Curious, and with nothing pressing on my time, I spent the next half hour watching a blue dot move around a map of my neighborhood. Updated every 30 seconds, all the movements of the delivery van were available to me.
I found it pretty neat, but a bit troubling too.
Perhaps that is because I’ve been listening to an audio version of “The Age of Surveillance Capitalism,” by Shoshana Zuboff. It is a detailed account of how corporations have staked out territory and power in the digital world most of us barely understand.
The book is subtitled “The Fight for a Human Future at the New Frontier of Power.” Zuboff wastes no time in denouncing the rise of these entities and the correlated diminishment of our individual privacy.
It is a challenging and complex book, and although I wish she had withheld her rhetorical assault until after she finished describing recent events, I think it is an importantly disturbing book.
In a nutshell, she says that Google, Facebook and Amazon have scooped up all sorts of information we generate — our web searches, purchases, things we read and write. We might have thought these were somehow ours, but they have become a commodity that can be sold.

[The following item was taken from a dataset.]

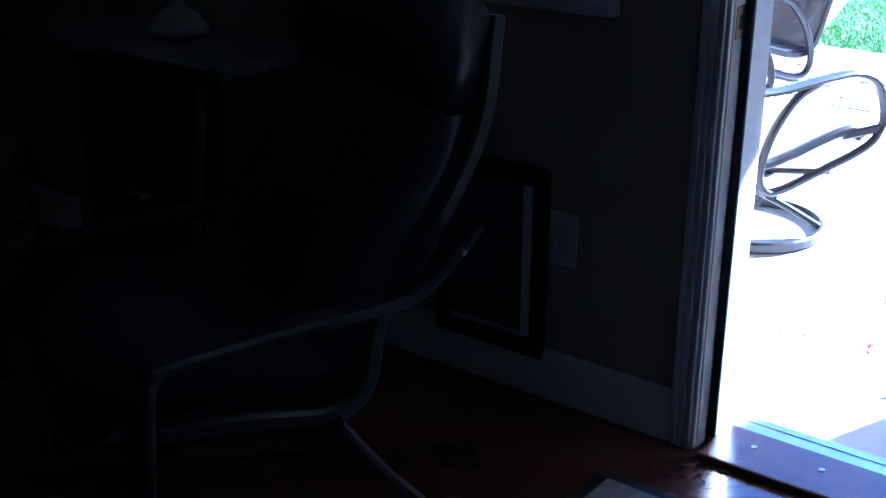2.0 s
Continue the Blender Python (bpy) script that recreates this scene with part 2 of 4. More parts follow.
def sweep(bm, pts, ring, side=None, close=False):
    """Sweeps a ring of (u, v) along pts; u along side (or a free normal), v across. ring may be a function of 0..1."""
    rows = []
    n = len(pts)
    for i, p in enumerate(pts):
        if close:
            tan = pts[(i + 1) % n] - pts[i - 1]
        else:
            tan = pts[min(i + 1, n - 1)] - pts[max(i - 1, 0)]
        tan.normalize()
        s = Vector(side) if side is not None else (tan.cross(Vector((0, 0, 1))) if abs(tan.z) < 0.95 else tan.cross(Vector((0, 1, 0))))
        s = (s - tan * s.dot(tan)).normalized()
        w = tan.cross(s)
        rr = ring(i / max(n - 1, 1)) if callable(ring) else ring
        rows.append([bm.verts.new(p + s * u + w * v) for u, v in rr])
    k = len(rows[0])
    for a, b in zip(rows, rows[1:] + ([rows[0]] if close else [])):
        for j in range(k):
            bm.faces.new((a[j], a[(j + 1) % k], b[(j + 1) % k], b[j]))
    if not close:
        bm.faces.new(rows[0])
        bm.faces.new(rows[-1][::-1])
    return bm


def circ(r, k=8):
    return [(r * math.cos(2 * math.pi * j / k), r * math.sin(2 * math.pi * j / k)) for j in range(k)]


def flat(w, h):
    """Strap section: w along the side, h across, corners cut."""
    a, b, c = w / 2, h / 2, min(w, h) * 0.3
    return [(a - c, b), (-a + c, b), (-a, b - c), (-a, -b + c), (-a + c, -b), (a - c, -b), (a, -b + c), (a, b - c)]


def tube(pts, r, k=8, n=0, close=False, side=None):
    pts = smooth_line(pts, n) if n else [Vector(p) for p in pts]
    return sweep(bmesh.new(), pts, circ(r, k), side, close)


def lathe(profile, k=24):
    bm = bmesh.new()
    rows = [[bm.verts.new((r * math.cos(2 * math.pi * j / k), r * math.sin(2 * math.pi * j / k), z)) for j in range(k)] for r, z in profile]
    for a, b in zip(rows, rows[1:]):
        for j in range(k):
            bm.faces.new((a[j], a[(j + 1) % k], b[(j + 1) % k], b[j]))
    bm.faces.new(rows[0][::-1])
    bm.faces.new(rows[-1])
    return bm


def wall_with_holes(name, x0, x1, y0, y1, z0, z1, holes, material, label):
    """A wall along x with rectangular openings through it."""
    bm = bmesh.new()
    xs = sorted({x0, x1, *[h[0] for h in holes], *[h[1] for h in holes]})
    zs = sorted({z0, z1, *[h[2] for h in holes], *[h[3] for h in holes]})
    def solid(i, j):
        if not (0 <= i < len(xs) - 1 and 0 <= j < len(zs) - 1):
            return False
        cx, cz = (xs[i] + xs[i + 1]) / 2, (zs[j] + zs[j + 1]) / 2
        return not any(h[0] < cx < h[1] and h[2] < cz < h[3] for h in holes)
    vs = {}
    def v(x, y, z):
        k = (round(x, 4), round(y, 4), round(z, 4))
        if k not in vs:
            vs[k] = bm.verts.new(k)
        return vs[k]
    for i in range(len(xs) - 1):
        for j in range(len(zs) - 1):
            if not solid(i, j):
                continue
            a, b, c, d = xs[i], xs[i + 1], zs[j], zs[j + 1]
            bm.faces.new((v(a, y0, c), v(b, y0, c), v(b, y0, d), v(a, y0, d)))
            bm.faces.new((v(a, y1, c), v(a, y1, d), v(b, y1, d), v(b, y1, c)))
            for di, dj, q in ((-1, 0, ((a, y0, c), (a, y0, d), (a, y1, d), (a, y1, c))), (1, 0, ((b, y0, c), (b, y1, c), (b, y1, d), (b, y0, d))),
                              (0, -1, ((a, y0, c), (a, y1, c), (b, y1, c), (b, y0, c))), (0, 1, ((a, y0, d), (b, y0, d), (b, y1, d), (a, y1, d)))):
                if not solid(i + di, j + dj):
                    bm.faces.new([v(*p) for p in q])
    return structure(name, bm, material, label, "wall")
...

Our profiles turn out to be highly predictive and people will pay to get them. Not only are we bombarded with advertisements for products similar to the ones we have bought, we are also nudged to behave in ways that are profitable for others, not necessarily for us.
Most of us don’t seem to mind too much. After all, we might actually find something we want to buy. But there’s more to it.
With sensors in new automobiles sending out data about car performance and driving habits, insurance companies are already offering lower rates to drivers who avoid fast starts, speeding, swerves and other reckless maneuvers.
One of my friends already subscribes; another did for a while, but quit the program because he felt that “It made me drive like an old lady.”
We can see how health insurers would love to get information letting them price policies based on individual risk.
China is experimenting with a system of social credit in which citizens get benefits by being orderly and productive. They are denied travel visas and other benefits if their social network consists of too many people posting things critical of the Chinese Communist Party.
It’s a softer totalitarianism. The police don’t come knocking at your door, but algorithms make your life easier or harder depending on your compliance.
Most Americans would be outraged if our government implemented this sort of thing, but they are complacent when their data is compiled and sold by private corporations.
Still, there is good that comes out of this total data field. Individuals have an incredible amount of power and information at our fingertips.
For example, I have booked lodging, seen where hotels are by map and street view, and even decided which pubs and restaurants in Edinburgh I want to visit on my summer vacation.
Remember how not that many years ago you could get into your car and nobody could reach you? Those days are gone, for better and, perhaps, much worse.
Power and wealth will act in their own interest, not necessarily in ours.